Se o objetivo da Lei Maria da Penha é coibir e eventualmente erradicar a violência doméstica e familiar contra a mulher, dando-lhe assistência imediata e adequada, é preciso dar efetividade as medidas protetivas e finalmente respeitar o seu caráter de urgência. Para tanto, é indispensável a presença de uma autoridade com aptidão jurídica para analisar incontinenti a necessidade da sua adoção, seja nas madrugadas frias de inverno, nos finais de semanas ou feriados. Se o delegado de polícia não for autorizado por lei a fazer isso em defesa da sociedade, então que se criem plantões judiciários permanentes. O que não podemos admitir é que as vítimas permaneçam desprotegidas e desamparadas pelo Estado.
NOTAS
[1] Nos termos da Ação Direta de Constitucionalidade 19, proposta pela Presidência da República.

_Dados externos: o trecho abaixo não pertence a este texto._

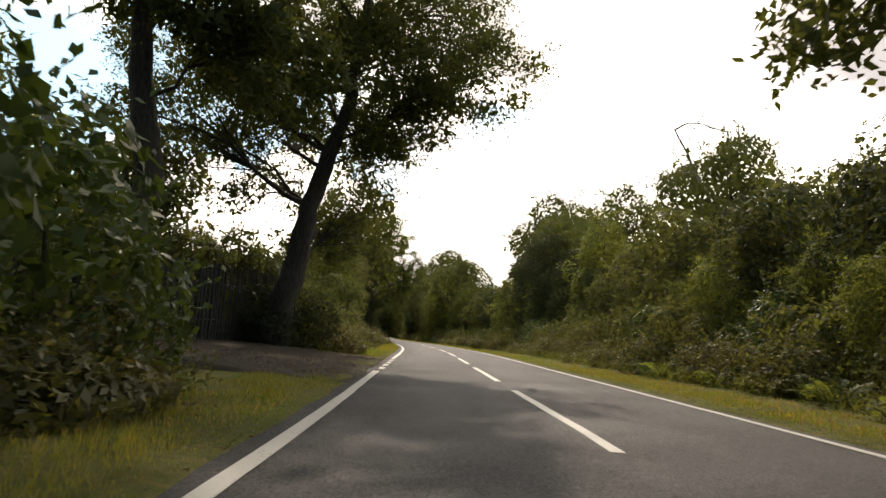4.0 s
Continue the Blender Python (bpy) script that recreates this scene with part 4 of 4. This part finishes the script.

[2] “Art. 12-B. Verificada a existência de risco atual ou iminente à vida ou integridade física e psicológica da vítima ou de seus dependentes, a autoridade policial, preferencialmente da delegacia de proteção à mulher, poderá aplicar provisoriamente, até deliberação judicial, as medidas protetivas de urgência previstas no inciso III do art. 22 e nos incisos I e II do art. 23 desta Lei, intimando desde logo o ofensor. § 1º O juiz deverá ser comunicado no prazo de vinte e quatro horas e poderá manter ou rever as medidas protetivas aplicadas, ouvido o Ministério Público no mesmo prazo. § 2º Não sendo suficientes ou adequadas as medidas protetivas previstas no caput, a autoridade policial representará ao juiz pela aplicação de outras medidas protetivas ou pela decretação da prisão do autor. § 3º A autoridade policial poderá requisitar os serviços públicos necessários à defesa da vítima e de seus dependentes.”
[3] Expressão adotada pelo prof. Ruchester Marreiros Barbosa ao tratar da audiência de custódia. Disponível aqui.